Tuttavia esistono anche distorsioni dei titoli e delle didascalie. Esse avvengono soprattutto quando sono scritte da persone diverse dal fotografo, per farne un utilizzo sociale fraudolento, come avviene – e spesso è avvenuto – da parte di alcuni organi di stampa.
L’utilizzo funzionale ad una chiave di lettura ideologica e non interpretativa del vero aspetto contenutistico, significa quanto meno mistificare il messaggio connotativo e forzare l’osservatore verso una chiave di lettura non solo avulsa, ma spesso addirittura contraria al contenuto fotografico.
Di esempi, a questo proposito, se ne trovano moltissimi e forse il più clamoroso è quello della rivista “L’Express” che nel dicembre del ‘56 pubblicò due volte lo stesso reportage sulla rivolta ungherese, accompagnandolo da didascalie diametralmente opposte, dove in un articolo sosteneva le ragioni degli invasori e nell’altro quella del popolo aggredito.
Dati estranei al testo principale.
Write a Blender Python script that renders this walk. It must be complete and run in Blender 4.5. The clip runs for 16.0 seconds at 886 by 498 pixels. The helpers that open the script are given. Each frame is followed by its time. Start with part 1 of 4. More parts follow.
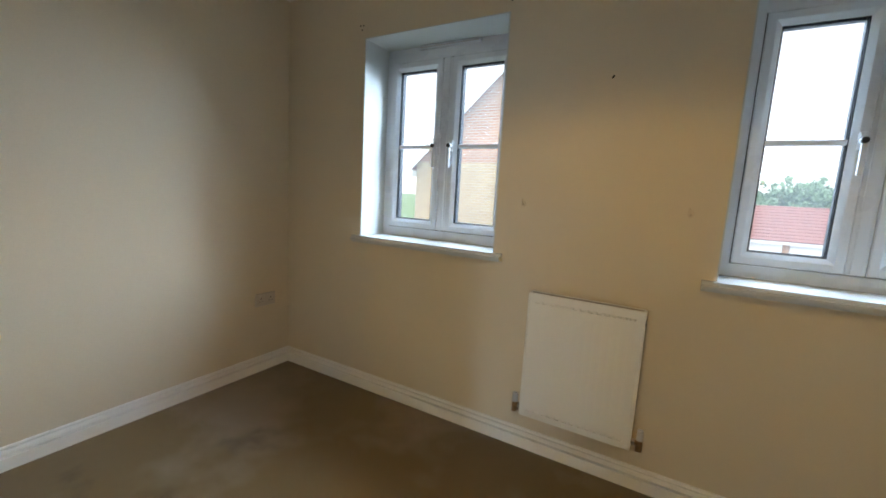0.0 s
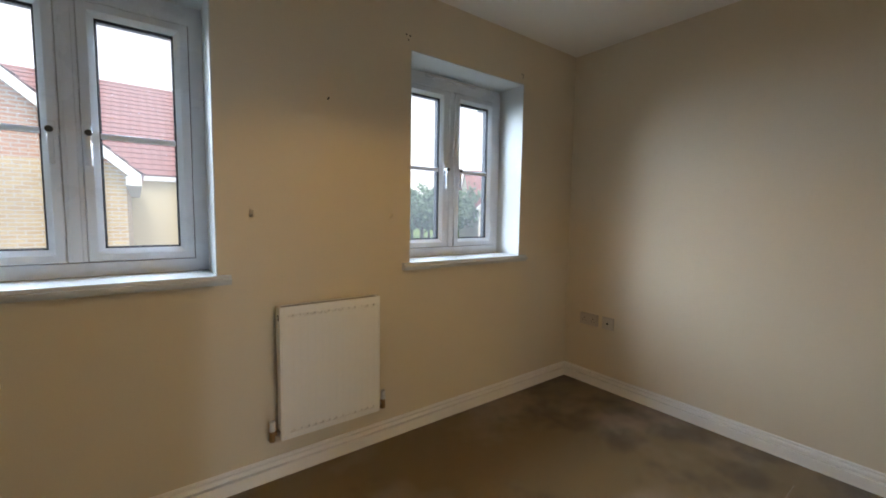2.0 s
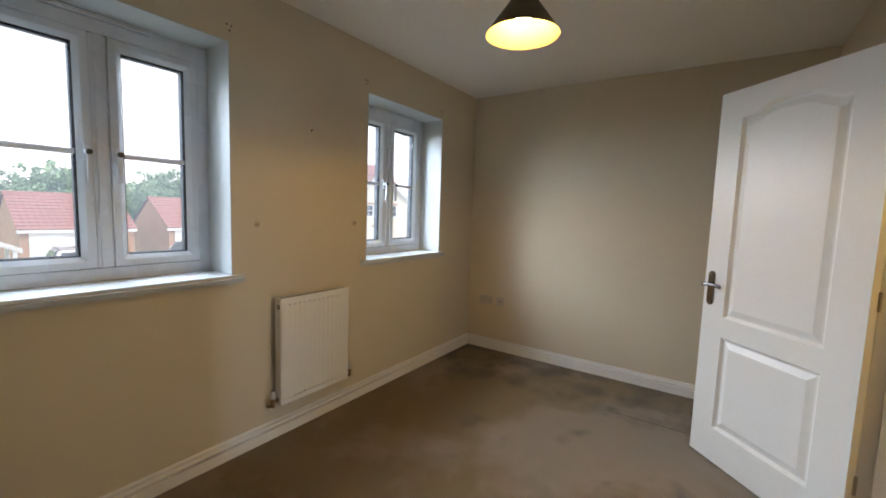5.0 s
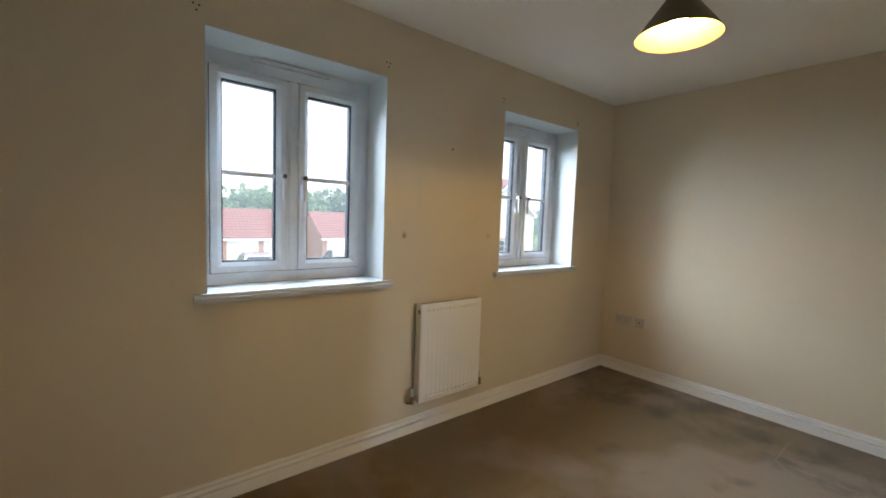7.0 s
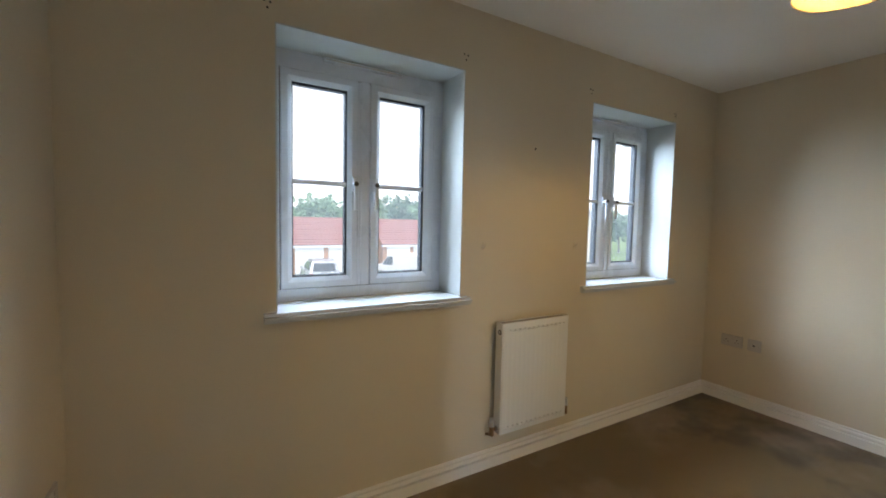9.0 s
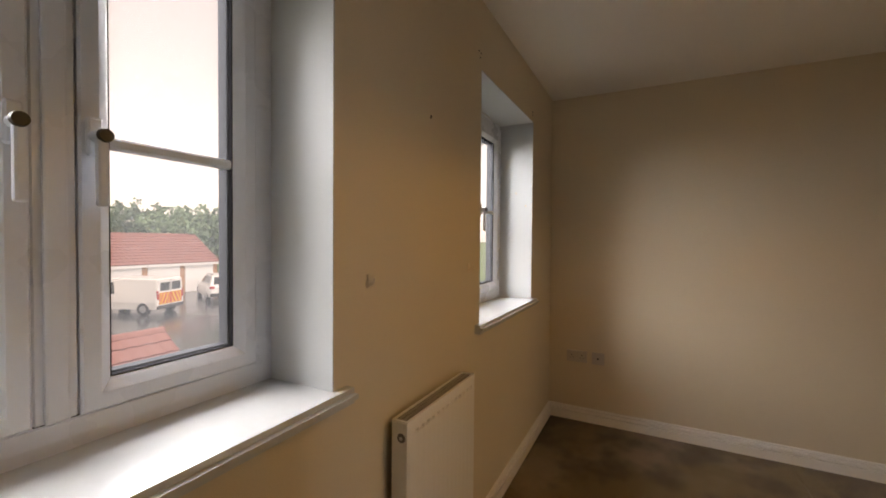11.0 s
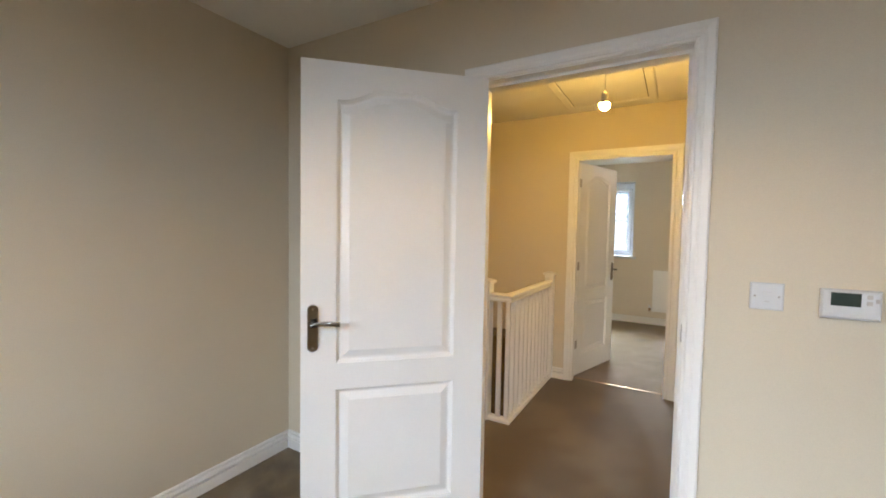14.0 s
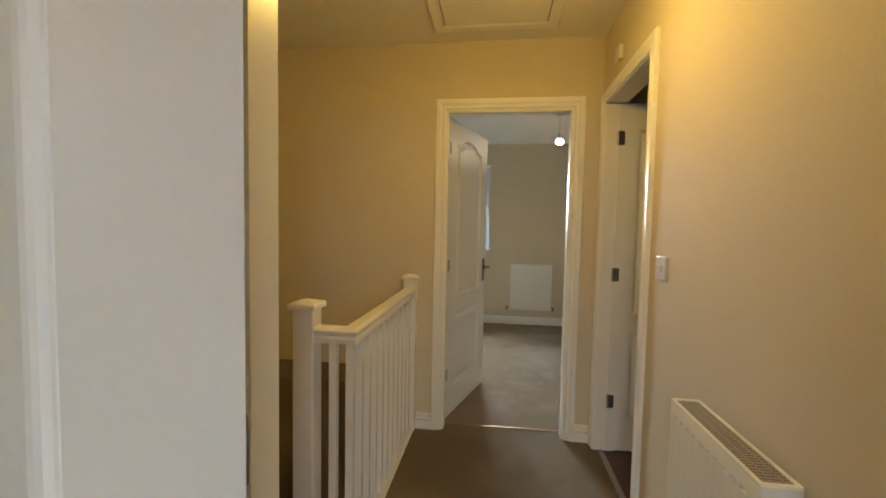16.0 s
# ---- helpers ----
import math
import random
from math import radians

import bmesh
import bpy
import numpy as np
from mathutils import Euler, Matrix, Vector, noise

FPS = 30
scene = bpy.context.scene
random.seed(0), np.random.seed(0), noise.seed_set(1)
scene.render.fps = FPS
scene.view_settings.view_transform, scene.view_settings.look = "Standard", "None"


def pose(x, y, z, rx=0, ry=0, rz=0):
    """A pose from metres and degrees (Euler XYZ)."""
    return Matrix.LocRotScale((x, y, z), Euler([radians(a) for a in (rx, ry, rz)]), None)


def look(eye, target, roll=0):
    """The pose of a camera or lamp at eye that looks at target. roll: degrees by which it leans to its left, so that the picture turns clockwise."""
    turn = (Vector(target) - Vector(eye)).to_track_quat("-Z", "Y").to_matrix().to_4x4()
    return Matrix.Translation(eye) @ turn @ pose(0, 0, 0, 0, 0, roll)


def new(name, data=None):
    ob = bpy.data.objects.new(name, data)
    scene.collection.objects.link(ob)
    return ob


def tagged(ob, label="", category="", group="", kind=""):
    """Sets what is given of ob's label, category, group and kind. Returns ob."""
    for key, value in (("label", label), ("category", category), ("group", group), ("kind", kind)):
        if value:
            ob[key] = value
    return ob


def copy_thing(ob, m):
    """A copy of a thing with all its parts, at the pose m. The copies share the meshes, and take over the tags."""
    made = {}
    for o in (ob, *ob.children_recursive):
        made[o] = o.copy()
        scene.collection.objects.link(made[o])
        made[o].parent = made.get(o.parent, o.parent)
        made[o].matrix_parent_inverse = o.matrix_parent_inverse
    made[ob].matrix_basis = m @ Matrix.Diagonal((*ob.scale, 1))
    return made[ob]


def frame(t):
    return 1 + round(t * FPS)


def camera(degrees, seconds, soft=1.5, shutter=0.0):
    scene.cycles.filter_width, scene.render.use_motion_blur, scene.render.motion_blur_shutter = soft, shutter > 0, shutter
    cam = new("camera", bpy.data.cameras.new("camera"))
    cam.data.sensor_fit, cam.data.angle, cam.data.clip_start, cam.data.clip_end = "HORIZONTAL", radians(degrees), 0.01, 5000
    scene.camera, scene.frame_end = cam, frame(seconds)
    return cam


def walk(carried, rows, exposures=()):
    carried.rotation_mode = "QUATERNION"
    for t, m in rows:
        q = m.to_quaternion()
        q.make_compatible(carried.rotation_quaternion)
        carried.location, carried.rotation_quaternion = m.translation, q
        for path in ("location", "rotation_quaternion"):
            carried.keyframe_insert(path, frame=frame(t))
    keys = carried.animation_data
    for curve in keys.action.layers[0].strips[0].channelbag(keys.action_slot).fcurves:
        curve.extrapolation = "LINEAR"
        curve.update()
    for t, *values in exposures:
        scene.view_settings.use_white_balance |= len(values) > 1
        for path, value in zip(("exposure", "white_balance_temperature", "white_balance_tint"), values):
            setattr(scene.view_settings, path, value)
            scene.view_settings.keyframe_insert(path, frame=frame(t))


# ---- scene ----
cam = camera(95.5, 16.0, 1.8)
PATH = [
    (0, (0.196, 0.035, 1.243), (-0.79, 1.754, 0.971), 3.2),
    (0.5, (-0.002, -0.032, 1.237), (-0.516, 1.89, 1.032), 2.9),
    (1, (-0.232, -0.045, 1.27), (-0.238, 1.943, 1.043), 3.1),
    (1.5, (-0.585, 0.042, 1.253), (0.177, 1.885, 1.101), 1.3),
    (2, (-0.834, 0.022, 1.227), (0.369, 1.611, 1.06), 0.9),
    (2.5, (-1.11, -0.02, 1.243), (0.27, 1.414, 1.042), 0.3),
    (3, (-1.386, -0.009, 1.248), (0.214, 1.171, 1.034), 0.9),
    (3.5, (-1.515, -0.024, 1.268), (0.154, 1.057, 1.06), 2.0),
    (6, (-1.688, -0.134, 1.331), (-0.12, 1.101, 1.202), 2.1),
    (6.5, (-1.712, -0.115, 1.329), (-0.3, 1.295, 1.195), 2.3),
    (7, (-1.732, -0.096, 1.321), (-0.494, 1.468, 1.176), 2.0),
    (7.5, (-1.742, -0.103, 1.329), (-0.682, 1.585, 1.165), 1.6),
    (8, (-1.754, -0.083, 1.323), (-0.797, 1.667, 1.172), 1.1),
    (10.5, (-1.444, 0.958, 1.358), (0.057, 2.279, 1.356), 0.3),
    (11, (-1.328, 1.213, 1.339), (0.447, 2.133, 1.294), 0.5),
    (11.5, (-1.145, 1.316, 1.375), (0.814, 1.708, 1.266), 1.1),
    (12, (-0.929, 1.402, 1.396), (1.055, 1.172, 1.301), 0.5),
    (12.5, (-0.764, 1.366, 1.371), (1.021, 0.466, 1.32), 0.6),
    (13, (-0.632, 1.345, 1.368), (0.789, -0.062, 1.34), 1.1),
    (13.5, (-0.431, 1.2, 1.351), (0.721, -0.434, 1.312), 1.0),
    (14, (-0.228, 0.995, 1.344), (0.772, -0.735, 1.252), 1.0),
    (14.5, (-0.006, 0.738, 1.312), (0.703, -1.128, 1.19), 0.6),
    (15, (0.116, 0.458, 1.312), (0.608, -1.476, 1.184), 0.2),
    (15.5, (0.195, 0.118, 1.289), (0.577, -1.841, 1.15), 0.4),
    (16, (0.241, -0.238, 1.284), (0.5, -2.219, 1.177), 1.1),
]
EXPOSURES = [(0.0, 2.8, 6400, 13), (1.0, 2.75, 6700, 17), (2.0, 2.58, 6700, 18), (3.5, 2.62, 6800, 19), (6.0, 2.68, 6800, 18), (8.0, 2.90, 6400, 15), (10.5, 2.18, 7500, 22), (11.0, 2.13, 8900, 30), (11.5, 2.30, 9500, 35),
             (12.0, 2.93, 7800, 22), (12.5, 2.95, 7200, 20), (13.0, 3.3, 6800, 18), (13.5, 3.25, 6700, 19), (14.5, 2.98, 6700, 20), (15.0, 2.85, 6600, 20), (15.5, 2.65, 6700, 17), (16.0, 2.45, 6900, 14)]
walk(cam, [(t, look(eye, target, roll)) for t, eye, target, roll in PATH], EXPOSURES)

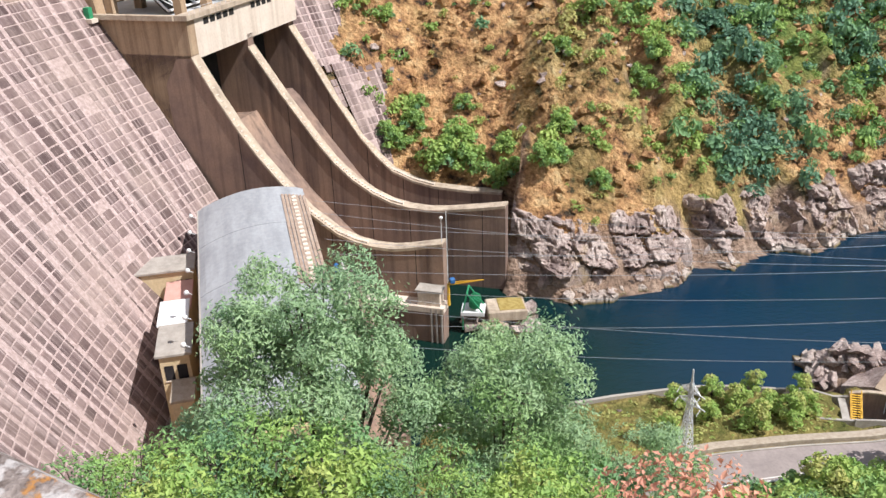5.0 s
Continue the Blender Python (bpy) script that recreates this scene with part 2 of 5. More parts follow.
M = dict(
    ground=ground_material(), rock=rock_material(), water=water_material(),
    dam_panel=dam_material("dam_lift_concrete", True), dam_joint=dam_material("dam_joint_concrete", False),
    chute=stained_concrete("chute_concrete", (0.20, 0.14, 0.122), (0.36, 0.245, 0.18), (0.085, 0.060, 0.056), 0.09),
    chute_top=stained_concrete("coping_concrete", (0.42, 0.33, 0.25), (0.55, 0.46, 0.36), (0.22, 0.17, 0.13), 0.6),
    block=stained_concrete("spillway_block_concrete", (0.40, 0.28, 0.18), (0.50, 0.37, 0.25), (0.12, 0.08, 0.055)),
    pale=stained_concrete("pale_concrete", (0.66, 0.56, 0.47), (0.74, 0.65, 0.56), (0.5, 0.4, 0.32)),
    grey=plain("grey_concrete", (0.30, 0.27, 0.24), (0.44, 0.40, 0.36), 0.5),
    deck=plain("deck_grey", (0.42, 0.45, 0.48), (0.52, 0.55, 0.58), 0.3),
    roof=plain("weathered_roof_sheet", (0.28, 0.29, 0.31), (0.42, 0.435, 0.46), 0.12, 0.6, stretch=(0.5, 3.0, 1.0)),
    cream=plain("cream_render", (0.60, 0.46, 0.27), (0.68, 0.55, 0.36), 0.3),
    white=plain("white_paint", (0.76, 0.77, 0.78), (0.84, 0.84, 0.84), 0.6, 0.5),
    steel=plain("galvanised_steel", (0.58, 0.59, 0.61), (0.72, 0.73, 0.75), 1.5, 0.5, 0.15, bumps=0.0),
    gate=plain("white_gate_steel", (0.70, 0.72, 0.74), (0.80, 0.81, 0.82), 1.2, 0.45, 0.0, bumps=0.0),
    # near-black; in gate slots and vents it stands in for inner shade
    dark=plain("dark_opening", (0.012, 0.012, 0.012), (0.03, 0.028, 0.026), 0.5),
    rust=plain("rusty_grating", (0.30, 0.21, 0.16), (0.46, 0.36, 0.29), 0.9),
    asphalt=plain("worn_asphalt", (0.25, 0.21, 0.20), (0.32, 0.27, 0.255), 0.25, 0.9, bumps=0.15),
    apron=plain("tan_concrete", (0.29, 0.21, 0.15), (0.38, 0.29, 0.21), 0.3),
    line=plain("road_paint", (0.62, 0.60, 0.56), (0.72, 0.70, 0.66), 0.8),
    stone=plain("rubble_stone", (0.32, 0.26, 0.2), (0.46, 0.39, 0.31), 1.2, pieces=0.4),
    green=plain("green_paint", (0.03, 0.22, 0.10), (0.05, 0.33, 0.16), 0.9, 0.5),
    yellow=plain("yellow_paint", (0.62, 0.34, 0.03), (0.72, 0.44, 0.06), 0.8, 0.5),
    pink=plain("pink_render", (0.55, 0.30, 0.25), (0.62, 0.37, 0.32), 0.5),
    bark=plain("bark", (0.07, 0.055, 0.042), (0.14, 0.115, 0.09), 3.0),
    glass=plain("dark_window_glass", (0.02, 0.02, 0.022), (0.035, 0.035, 0.04), 0.6, 0.08, bumps=0.0),
    cable=plain("aluminium_cable", (0.30, 0.31, 0.33), (0.42, 0.43, 0.45), 0.4, 0.4, 0.3, bumps=0.0),
    blue=plain("blue_paint", (0.03, 0.12, 0.32), (0.05, 0.18, 0.42), 0.5, 0.5),
    ceramic=plain("grey_ceramic", (0.62, 0.62, 0.62), (0.75, 0.75, 0.75), 0.7, 0.3, bumps=0.0),
    lichen=lichen_material(),
)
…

L’esperimento voleva dimostrare come le fotografie da sole non abbiano la capacità di trasmettere correttamente un messaggio,
Ora, di fronte a questo esempio, non possiamo che concordare sulle conclusioni, ma possiamo sottolineare come titolo e didascalia abbiano una funzione di intermediazione socio-culturale.
Dobbiamo però anche prendere atto che esse hanno una loro validità solo e unicamente se scritte dal fotografo autore delle immagini, l’unico che possiede il codice corretto per la loro decriptazione, altrimenti essere divengono ostaggio di interpretazioni personali dell’osservatore e perdono completamente la loro funzione e il loro significato.